The IFC’s new 'forests bond' has much to recommend it, but like so many other green investments, its main value lies in publicity, not purely in financing.

The IFC has sold $152m of five year bonds that come with the option of receiving the coupon payments in carbon offsetting credits originated from a Reduced Emissions from Deforestation and Degradation (REDD) project in Kenya.

Investors who take the carbon coupons can opt to retire the credits, offsetting their emissions, or to trade them, presumably hoping to do so at a profit (and at no additional benefit to the environment), although the secondary market for carbon credits is, by most accounts, sparse and illiquid.

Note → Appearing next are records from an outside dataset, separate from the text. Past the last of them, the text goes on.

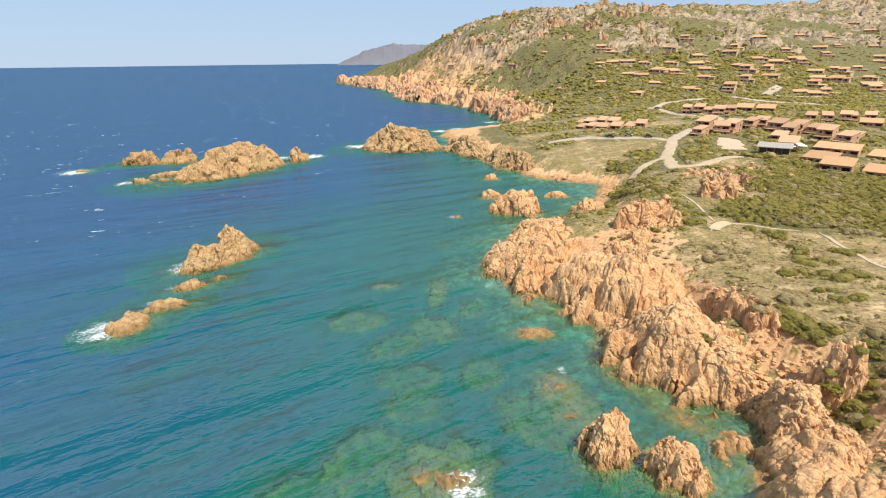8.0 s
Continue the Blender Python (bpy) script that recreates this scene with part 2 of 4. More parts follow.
rock("islet", -88, 262, 7, 2.6, 30, 2.2, 2.0, 61)
rock("islet", -130, 278, 4, 2, 0, 0.8, 1.8, 62)
rock("islet", 16, 322, 24, 15, 170, 10.5, 1.8, 63, (10, 326, 8, 3.5), (27, 317, 6, -3), (34, 314, 5, 1.5))
rock("granite_crag", 50, 304, 24, 9, 104, 7.6, 1.9, 64, (46, 320, 8, 1.5), (53, 290, 6, -2))
rock("granite_crag", 63, 262, 20, 8, 112, 7.0, 2.2, 65, (58, 274, 6, 1.6))
rock("rock_pillar", 48, 186, 8.5, 6, 160, 6.6, 2.4, 66)
rock("shore_rock", 43, 206, 3.6, 3, 0, 2.4, 2.0, 67)
rock("shore_rock", 66, 203, 4.5, 2.2, 170, 1.6, 2.0, 68)
rock("shore_rock", 49, 235, 2.8, 2.2, 0, 2.0, 2.0, 69)


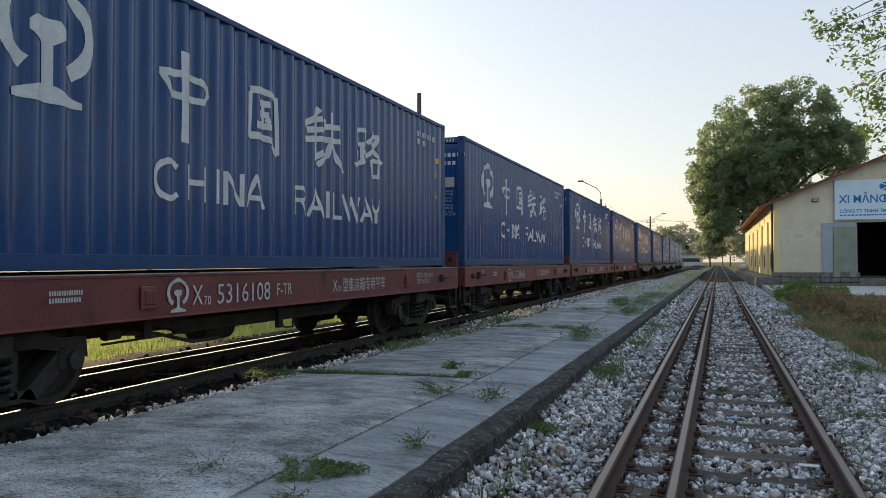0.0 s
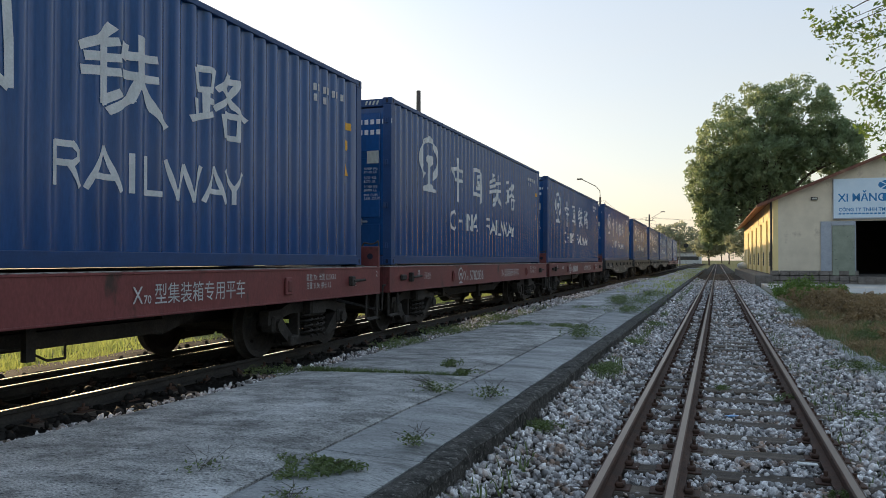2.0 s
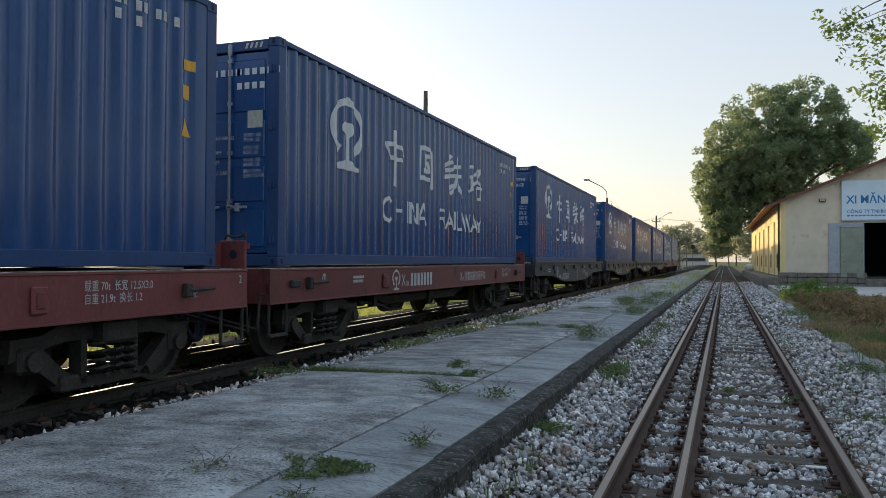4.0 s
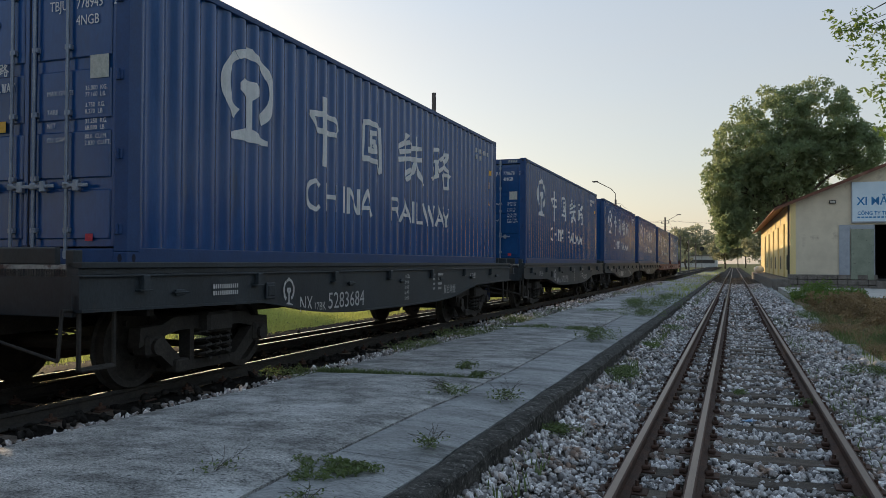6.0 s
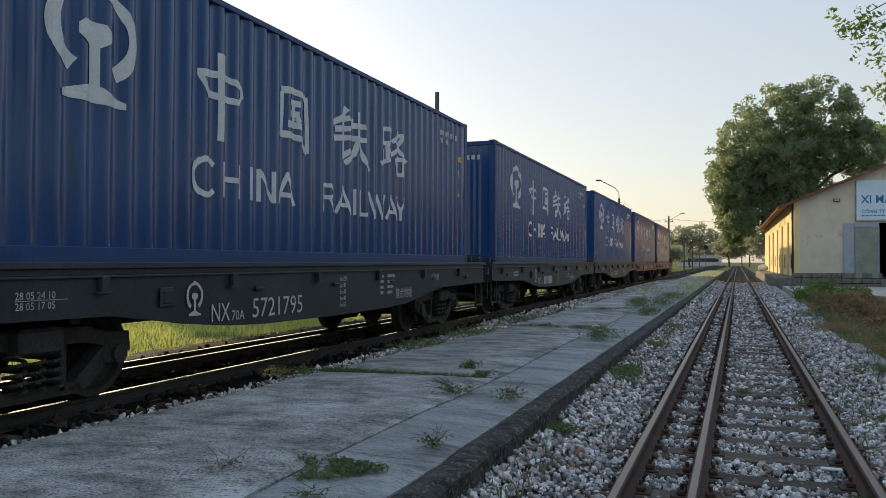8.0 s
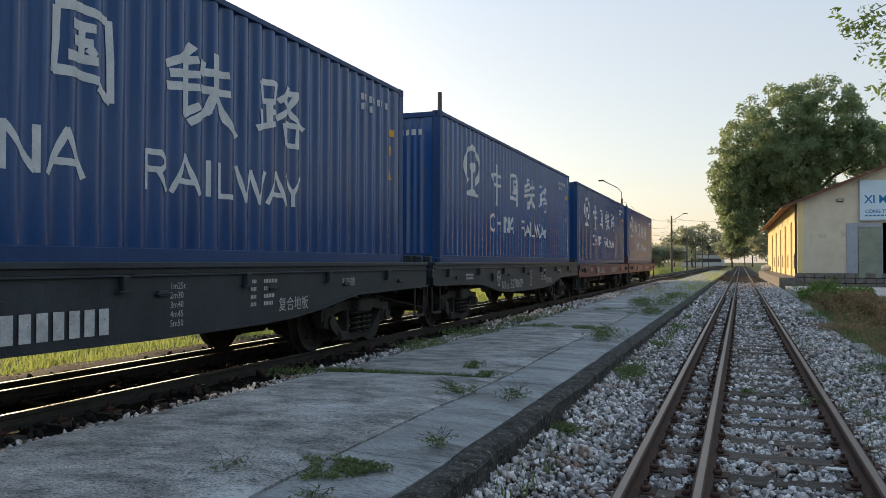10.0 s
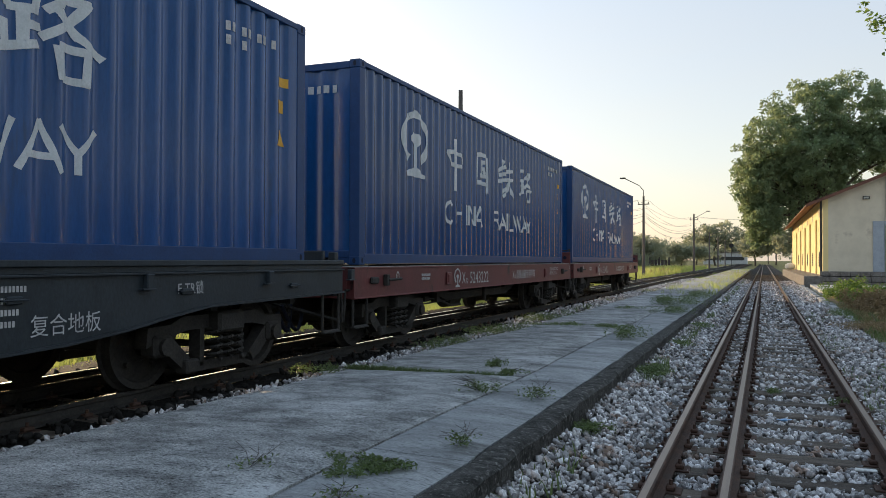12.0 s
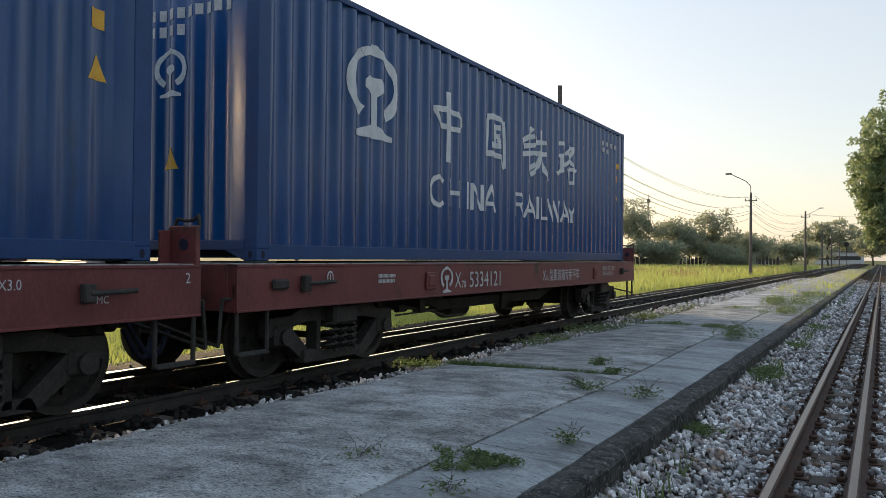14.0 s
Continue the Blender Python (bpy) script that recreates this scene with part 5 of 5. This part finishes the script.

BHP Billiton is supporting the bond, guaranteeing the Kenyan project that it will sell its $12m quota, even if investors opt to take the coupon in cash.

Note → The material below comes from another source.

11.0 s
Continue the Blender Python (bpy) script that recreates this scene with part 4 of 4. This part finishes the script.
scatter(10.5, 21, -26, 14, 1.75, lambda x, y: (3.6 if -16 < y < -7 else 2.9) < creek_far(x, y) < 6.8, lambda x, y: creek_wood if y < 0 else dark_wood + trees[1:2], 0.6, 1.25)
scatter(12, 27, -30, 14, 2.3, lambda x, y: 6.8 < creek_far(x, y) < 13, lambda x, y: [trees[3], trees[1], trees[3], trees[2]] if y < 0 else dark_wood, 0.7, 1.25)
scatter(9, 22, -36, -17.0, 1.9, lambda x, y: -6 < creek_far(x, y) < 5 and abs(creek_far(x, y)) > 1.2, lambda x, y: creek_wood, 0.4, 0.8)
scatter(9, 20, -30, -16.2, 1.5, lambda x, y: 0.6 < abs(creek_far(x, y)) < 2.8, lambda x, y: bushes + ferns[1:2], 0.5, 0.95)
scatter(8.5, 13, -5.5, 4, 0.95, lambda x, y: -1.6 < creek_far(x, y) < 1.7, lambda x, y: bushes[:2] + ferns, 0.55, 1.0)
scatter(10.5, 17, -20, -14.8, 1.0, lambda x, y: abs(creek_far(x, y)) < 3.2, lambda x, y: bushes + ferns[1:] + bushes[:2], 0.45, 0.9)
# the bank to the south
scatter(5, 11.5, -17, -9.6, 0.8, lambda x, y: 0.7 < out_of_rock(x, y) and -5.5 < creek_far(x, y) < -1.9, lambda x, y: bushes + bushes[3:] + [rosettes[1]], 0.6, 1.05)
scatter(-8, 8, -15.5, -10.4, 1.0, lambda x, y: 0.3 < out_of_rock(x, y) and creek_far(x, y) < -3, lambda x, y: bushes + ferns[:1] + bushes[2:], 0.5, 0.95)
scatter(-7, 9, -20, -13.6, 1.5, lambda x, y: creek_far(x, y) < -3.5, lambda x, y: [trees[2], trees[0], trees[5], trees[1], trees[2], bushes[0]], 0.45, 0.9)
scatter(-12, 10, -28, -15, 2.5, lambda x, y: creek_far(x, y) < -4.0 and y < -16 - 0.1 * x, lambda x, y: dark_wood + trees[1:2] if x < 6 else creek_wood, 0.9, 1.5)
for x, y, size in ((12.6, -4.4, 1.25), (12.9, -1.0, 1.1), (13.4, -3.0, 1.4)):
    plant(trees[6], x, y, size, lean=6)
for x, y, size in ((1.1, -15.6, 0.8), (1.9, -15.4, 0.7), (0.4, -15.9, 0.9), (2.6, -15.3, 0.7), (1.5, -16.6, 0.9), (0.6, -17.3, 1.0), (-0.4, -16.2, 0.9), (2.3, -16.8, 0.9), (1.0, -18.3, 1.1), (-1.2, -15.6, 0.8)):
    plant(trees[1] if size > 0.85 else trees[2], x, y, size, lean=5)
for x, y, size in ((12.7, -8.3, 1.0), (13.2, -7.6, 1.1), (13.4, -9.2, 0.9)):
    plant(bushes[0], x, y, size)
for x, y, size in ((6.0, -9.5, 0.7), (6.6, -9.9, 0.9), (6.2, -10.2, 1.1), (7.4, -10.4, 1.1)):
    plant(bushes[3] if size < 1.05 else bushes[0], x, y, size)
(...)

In one respect, this is superior to a regular green bond in that it offers a way for investors to donate, rather than invest, in the environment by locking funding into green projects, rather than loaning it out, and expecting a profitable return.

The benefits are clear. The Kasigau Corridor project in Kenya gets a guaranteed flow of business for five years. BHP Billiton commits up to $12m, of its own volition, to offsetting its carbon dioxide emissions. Given that REDD credits are not eligible for consideration in the EU’s Emission Trading System, this does seem to be a sincere effort on BHP’s part to contribute positively to the environment.

But what does the bond format contribute? The proceeds will go to fund IFC’s regular emerging market lending activities which, while laudable, could easily have been funded with conventional capital markets activity.

BHP has a history of donations to REDD projects on a bilateral basis, which it could have continued without IFC's bond. While the bond draws in new sources of private capital, those investors could have bought carbon credits independently. 

So the bond’s value is reduced, as is frequently the case with socially responsible investments, to a publicity exercise. Such exercises can be very worthwhile — signalling virtue is one way to change market norms and encourage environmental protection — but if “forests” bonds take off, discretion should be exercised. 

REDD is complicated — it comes down to paying people not to cut down forests, and therefore is hard to prove — and not all REDD credits are equally ecologically positive.

There are also a host of other thorny implementation concerns to be waded through for prospective investors. REDD projects open the door to the displacement or exploitation of indigenous peoples. 

Viewing forests as carbon storage mechanisms, rather than ecosystems, means that there is scant incentive to protect wildlife. Measurement is erratic and prone to errors and manipulation and is complicated by the fact that when trees die, the carbon they store will be released back into the atmosphere. And, of course, loggers displaced from one site protected by REDD projects might simply move to another site. It is immensely difficult to evaluate the true impact of forestry protection projects.

While the Kasigau Corridor seems to be a well-scrutinised and well-managed project, each REDD institution requires careful and expert assessment. 

Should forests bonds proliferate, a high standard of oversight will be key to ensure that investors are not funding unscrupulous or inexpert programmes.